Data listing

☆ ☆ ☆ ☆ ☆

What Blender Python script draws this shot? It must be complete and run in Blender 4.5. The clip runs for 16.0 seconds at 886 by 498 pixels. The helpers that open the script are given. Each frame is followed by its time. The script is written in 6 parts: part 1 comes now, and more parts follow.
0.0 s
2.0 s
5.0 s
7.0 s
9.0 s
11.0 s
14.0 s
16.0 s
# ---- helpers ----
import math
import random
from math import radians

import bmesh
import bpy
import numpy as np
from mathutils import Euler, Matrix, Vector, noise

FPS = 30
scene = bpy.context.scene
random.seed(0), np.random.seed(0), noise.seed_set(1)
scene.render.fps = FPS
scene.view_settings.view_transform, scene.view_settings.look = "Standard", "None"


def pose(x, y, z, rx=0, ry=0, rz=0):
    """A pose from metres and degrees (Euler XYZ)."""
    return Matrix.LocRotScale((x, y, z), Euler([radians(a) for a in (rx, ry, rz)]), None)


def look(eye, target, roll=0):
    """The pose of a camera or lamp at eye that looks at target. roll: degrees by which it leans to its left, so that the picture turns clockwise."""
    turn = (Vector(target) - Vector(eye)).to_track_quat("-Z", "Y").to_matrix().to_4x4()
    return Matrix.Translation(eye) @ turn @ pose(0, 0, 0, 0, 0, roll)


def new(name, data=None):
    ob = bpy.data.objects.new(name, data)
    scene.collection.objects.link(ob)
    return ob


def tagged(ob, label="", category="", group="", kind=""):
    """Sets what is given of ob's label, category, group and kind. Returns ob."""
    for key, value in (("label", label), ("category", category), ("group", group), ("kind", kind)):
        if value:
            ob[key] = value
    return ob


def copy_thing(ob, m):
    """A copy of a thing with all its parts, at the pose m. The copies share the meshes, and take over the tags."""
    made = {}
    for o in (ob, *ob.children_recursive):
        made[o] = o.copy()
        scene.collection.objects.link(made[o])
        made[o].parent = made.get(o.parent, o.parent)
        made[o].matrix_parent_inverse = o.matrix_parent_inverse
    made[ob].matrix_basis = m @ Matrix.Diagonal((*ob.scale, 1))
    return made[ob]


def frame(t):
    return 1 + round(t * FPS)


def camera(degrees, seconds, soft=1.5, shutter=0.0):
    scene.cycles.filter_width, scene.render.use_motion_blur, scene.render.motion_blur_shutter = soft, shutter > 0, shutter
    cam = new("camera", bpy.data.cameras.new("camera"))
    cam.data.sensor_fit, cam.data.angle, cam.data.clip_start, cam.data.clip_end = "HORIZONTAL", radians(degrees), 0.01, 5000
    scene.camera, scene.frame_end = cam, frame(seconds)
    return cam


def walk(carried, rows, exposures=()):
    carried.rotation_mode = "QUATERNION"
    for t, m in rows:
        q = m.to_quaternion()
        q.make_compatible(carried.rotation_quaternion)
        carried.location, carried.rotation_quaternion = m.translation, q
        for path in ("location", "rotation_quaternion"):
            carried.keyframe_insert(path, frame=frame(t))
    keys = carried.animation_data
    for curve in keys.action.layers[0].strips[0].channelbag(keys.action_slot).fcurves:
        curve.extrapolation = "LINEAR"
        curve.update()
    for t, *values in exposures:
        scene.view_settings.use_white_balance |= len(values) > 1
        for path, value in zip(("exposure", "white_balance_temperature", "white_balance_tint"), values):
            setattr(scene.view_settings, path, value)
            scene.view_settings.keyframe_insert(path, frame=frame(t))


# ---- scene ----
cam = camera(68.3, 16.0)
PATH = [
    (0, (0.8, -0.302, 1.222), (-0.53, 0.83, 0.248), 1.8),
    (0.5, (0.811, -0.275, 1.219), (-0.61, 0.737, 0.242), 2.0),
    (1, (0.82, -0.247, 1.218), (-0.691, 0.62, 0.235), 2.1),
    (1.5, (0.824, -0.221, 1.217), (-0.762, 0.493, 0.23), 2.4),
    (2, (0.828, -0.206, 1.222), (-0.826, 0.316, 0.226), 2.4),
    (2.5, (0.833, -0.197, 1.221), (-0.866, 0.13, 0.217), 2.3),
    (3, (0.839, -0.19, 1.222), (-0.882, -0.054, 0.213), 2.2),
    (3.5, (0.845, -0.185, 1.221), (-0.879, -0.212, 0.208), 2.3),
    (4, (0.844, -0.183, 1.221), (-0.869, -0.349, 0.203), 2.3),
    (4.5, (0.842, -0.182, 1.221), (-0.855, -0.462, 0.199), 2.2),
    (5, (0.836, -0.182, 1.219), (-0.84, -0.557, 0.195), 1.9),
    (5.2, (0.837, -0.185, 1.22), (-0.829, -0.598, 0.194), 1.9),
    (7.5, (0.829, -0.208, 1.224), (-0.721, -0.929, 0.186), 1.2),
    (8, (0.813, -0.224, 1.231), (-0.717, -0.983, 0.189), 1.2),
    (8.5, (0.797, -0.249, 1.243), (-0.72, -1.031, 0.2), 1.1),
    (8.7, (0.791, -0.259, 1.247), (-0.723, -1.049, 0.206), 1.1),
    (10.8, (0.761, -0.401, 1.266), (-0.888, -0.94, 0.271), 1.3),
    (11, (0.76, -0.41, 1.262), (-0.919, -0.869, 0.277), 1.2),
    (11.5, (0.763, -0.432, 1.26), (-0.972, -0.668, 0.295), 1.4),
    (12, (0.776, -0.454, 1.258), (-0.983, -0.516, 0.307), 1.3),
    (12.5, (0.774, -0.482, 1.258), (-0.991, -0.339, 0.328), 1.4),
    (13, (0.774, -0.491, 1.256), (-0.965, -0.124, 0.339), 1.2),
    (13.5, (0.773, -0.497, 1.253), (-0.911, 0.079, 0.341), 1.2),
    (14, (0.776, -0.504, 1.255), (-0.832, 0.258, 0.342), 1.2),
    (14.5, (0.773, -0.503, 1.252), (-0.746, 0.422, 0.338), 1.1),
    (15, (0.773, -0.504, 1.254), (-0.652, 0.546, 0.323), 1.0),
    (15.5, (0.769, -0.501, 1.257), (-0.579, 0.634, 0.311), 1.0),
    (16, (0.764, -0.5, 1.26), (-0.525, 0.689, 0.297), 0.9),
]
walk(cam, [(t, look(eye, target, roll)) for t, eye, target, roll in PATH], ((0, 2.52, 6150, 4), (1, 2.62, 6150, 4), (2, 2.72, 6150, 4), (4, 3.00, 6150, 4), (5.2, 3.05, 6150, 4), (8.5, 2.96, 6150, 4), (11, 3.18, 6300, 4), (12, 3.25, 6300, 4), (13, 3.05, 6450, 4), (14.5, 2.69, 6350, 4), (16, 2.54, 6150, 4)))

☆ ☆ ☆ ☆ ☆

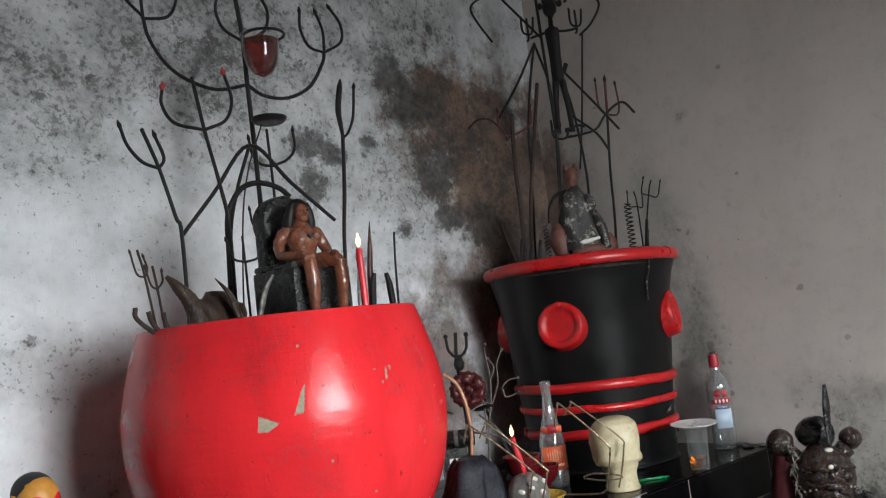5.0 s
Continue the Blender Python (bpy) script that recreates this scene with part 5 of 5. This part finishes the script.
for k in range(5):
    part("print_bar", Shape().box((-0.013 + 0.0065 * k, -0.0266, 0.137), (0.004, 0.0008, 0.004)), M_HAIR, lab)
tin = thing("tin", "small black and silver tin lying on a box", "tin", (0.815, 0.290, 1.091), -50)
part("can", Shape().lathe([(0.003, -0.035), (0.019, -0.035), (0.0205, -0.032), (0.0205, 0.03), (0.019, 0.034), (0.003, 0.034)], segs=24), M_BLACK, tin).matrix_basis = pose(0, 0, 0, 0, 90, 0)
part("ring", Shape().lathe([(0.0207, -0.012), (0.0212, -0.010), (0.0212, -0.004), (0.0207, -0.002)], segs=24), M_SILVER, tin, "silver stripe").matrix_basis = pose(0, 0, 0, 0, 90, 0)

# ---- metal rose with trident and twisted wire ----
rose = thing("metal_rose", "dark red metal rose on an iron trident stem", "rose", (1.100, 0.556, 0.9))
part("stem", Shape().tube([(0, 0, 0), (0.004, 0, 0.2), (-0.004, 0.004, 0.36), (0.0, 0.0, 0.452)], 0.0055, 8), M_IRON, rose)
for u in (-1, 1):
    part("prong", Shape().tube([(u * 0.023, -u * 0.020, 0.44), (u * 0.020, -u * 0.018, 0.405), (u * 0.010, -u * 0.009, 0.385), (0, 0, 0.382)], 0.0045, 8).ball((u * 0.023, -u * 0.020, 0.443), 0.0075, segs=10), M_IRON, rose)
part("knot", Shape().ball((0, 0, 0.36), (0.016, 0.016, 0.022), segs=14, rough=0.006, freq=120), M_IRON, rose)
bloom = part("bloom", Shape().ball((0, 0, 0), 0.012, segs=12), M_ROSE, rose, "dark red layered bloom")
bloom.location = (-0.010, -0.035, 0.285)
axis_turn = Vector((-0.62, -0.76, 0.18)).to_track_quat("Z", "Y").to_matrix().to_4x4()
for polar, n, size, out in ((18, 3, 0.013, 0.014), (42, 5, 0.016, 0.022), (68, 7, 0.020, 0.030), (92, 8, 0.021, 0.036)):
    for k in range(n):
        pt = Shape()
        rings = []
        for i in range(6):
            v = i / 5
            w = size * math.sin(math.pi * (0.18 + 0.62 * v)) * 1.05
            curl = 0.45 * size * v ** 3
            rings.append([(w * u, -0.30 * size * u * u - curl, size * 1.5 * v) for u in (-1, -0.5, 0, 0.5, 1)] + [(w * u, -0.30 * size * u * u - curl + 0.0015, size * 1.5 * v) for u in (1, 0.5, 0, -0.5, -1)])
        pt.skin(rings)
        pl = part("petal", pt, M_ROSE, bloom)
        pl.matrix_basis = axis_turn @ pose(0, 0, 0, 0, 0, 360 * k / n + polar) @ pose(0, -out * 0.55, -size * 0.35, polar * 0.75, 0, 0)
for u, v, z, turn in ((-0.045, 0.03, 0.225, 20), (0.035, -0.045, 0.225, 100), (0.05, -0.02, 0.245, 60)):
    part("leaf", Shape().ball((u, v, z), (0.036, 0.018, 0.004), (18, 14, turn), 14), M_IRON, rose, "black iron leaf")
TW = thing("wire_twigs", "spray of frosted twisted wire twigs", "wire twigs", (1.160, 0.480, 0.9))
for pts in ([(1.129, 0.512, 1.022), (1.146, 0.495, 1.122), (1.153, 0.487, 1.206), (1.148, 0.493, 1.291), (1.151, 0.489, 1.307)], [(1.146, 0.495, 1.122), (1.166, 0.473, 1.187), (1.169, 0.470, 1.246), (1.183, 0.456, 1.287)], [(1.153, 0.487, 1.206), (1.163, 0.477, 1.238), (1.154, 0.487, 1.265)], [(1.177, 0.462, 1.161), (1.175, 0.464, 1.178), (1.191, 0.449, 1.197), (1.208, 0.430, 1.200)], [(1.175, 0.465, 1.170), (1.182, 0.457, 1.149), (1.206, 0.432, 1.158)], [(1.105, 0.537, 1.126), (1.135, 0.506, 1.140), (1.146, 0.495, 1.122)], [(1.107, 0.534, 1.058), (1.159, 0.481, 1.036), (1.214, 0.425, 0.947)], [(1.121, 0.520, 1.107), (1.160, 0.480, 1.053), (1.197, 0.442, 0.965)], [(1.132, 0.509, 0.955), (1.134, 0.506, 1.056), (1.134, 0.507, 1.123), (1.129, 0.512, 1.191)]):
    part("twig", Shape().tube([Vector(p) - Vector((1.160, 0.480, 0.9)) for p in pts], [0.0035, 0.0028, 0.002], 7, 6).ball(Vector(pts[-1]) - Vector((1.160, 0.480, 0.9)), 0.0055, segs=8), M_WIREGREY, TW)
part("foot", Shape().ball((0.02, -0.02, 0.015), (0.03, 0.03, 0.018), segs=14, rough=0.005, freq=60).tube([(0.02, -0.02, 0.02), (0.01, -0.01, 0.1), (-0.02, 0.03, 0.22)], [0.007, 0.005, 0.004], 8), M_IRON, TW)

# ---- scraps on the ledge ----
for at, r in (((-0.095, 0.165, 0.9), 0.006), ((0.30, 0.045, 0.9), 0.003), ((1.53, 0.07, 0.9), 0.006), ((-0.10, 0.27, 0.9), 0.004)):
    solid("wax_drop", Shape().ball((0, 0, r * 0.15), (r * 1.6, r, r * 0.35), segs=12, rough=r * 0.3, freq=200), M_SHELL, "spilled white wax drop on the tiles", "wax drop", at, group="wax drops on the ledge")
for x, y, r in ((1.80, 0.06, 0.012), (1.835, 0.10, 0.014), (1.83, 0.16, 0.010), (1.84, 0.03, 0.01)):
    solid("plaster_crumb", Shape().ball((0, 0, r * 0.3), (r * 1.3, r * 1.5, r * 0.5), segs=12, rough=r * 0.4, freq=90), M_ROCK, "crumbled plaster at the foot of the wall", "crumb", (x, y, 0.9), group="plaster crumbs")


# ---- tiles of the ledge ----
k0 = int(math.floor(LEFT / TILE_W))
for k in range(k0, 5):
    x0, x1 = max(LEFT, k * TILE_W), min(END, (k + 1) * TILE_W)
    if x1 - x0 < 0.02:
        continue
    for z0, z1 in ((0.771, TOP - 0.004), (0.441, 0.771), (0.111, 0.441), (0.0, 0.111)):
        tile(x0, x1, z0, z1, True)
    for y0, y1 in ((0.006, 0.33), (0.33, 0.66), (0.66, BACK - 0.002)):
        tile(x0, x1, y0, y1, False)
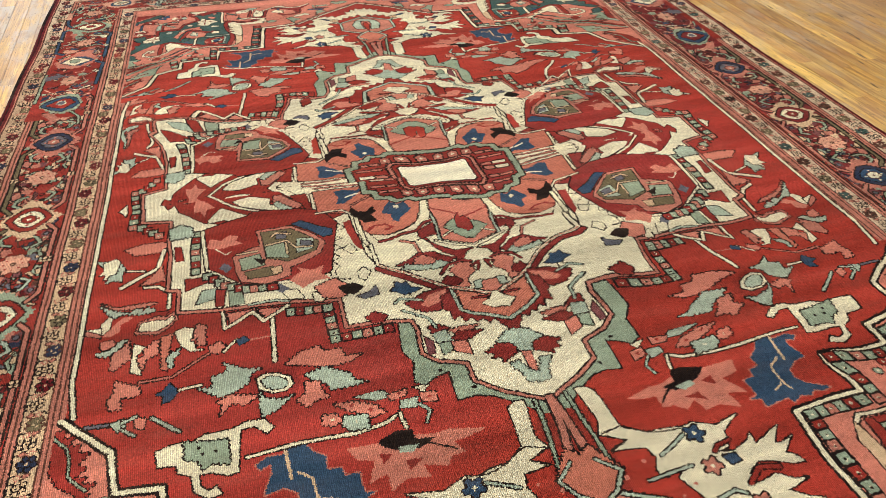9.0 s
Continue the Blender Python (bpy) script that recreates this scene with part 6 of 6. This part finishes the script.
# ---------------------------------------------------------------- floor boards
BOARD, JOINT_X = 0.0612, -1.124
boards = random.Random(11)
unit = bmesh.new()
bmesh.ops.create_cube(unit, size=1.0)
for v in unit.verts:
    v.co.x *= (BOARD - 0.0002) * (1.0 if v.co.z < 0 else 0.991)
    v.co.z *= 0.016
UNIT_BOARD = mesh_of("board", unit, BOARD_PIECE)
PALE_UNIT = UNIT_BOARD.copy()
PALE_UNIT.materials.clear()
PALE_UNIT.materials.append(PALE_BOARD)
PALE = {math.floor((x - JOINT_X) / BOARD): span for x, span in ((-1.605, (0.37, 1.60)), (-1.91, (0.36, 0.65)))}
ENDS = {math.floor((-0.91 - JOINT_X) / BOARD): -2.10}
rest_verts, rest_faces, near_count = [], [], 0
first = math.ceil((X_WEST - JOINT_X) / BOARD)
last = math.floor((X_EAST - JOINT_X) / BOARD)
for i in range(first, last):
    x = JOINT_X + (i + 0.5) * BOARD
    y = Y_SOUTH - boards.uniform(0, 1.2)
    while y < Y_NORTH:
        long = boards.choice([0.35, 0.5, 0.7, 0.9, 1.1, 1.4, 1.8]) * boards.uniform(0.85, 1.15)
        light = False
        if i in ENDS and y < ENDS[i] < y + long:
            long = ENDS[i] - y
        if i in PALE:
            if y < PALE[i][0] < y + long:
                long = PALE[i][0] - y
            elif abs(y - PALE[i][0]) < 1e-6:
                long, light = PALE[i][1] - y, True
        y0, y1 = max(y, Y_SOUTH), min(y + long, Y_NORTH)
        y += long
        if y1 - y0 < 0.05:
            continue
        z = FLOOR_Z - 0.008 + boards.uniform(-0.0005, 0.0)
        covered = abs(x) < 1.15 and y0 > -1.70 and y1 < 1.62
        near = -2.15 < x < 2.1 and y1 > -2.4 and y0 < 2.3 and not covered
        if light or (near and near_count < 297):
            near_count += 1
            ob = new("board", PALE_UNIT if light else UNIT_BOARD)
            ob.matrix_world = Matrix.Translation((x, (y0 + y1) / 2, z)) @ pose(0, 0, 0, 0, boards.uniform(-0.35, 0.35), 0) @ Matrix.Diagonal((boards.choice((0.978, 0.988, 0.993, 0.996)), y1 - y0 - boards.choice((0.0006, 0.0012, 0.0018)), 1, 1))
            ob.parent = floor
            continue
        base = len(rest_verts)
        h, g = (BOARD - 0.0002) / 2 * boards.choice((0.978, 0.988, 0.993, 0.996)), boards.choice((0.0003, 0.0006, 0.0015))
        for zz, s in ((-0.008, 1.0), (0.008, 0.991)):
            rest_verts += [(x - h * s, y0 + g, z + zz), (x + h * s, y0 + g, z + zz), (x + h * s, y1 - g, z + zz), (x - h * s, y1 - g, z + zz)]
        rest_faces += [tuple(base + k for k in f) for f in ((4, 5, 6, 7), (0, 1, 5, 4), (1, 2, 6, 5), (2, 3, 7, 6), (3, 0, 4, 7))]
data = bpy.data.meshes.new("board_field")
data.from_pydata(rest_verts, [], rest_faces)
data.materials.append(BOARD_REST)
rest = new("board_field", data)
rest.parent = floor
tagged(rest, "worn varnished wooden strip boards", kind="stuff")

☆ ☆ ☆ ☆ ☆

Your goal
Among the records above, extract exactly the lines from the line with "scene.camera, scene.frame_end = cam, frame(seconds)" to the line with "carried.location, carried.rotation_quaternion = m.translation, q", both lines included, and leave out the rest.

Response
    scene.camera, scene.frame_end = cam, frame(seconds)
    return cam


def walk(carried, rows, exposures=()):
    carried.rotation_mode = "QUATERNION"
    for t, m in rows:
        q = m.to_quaternion()
        q.make_compatible(carried.rotation_quaternion)
        carried.location, carried.rotation_quaternion = m.translation, q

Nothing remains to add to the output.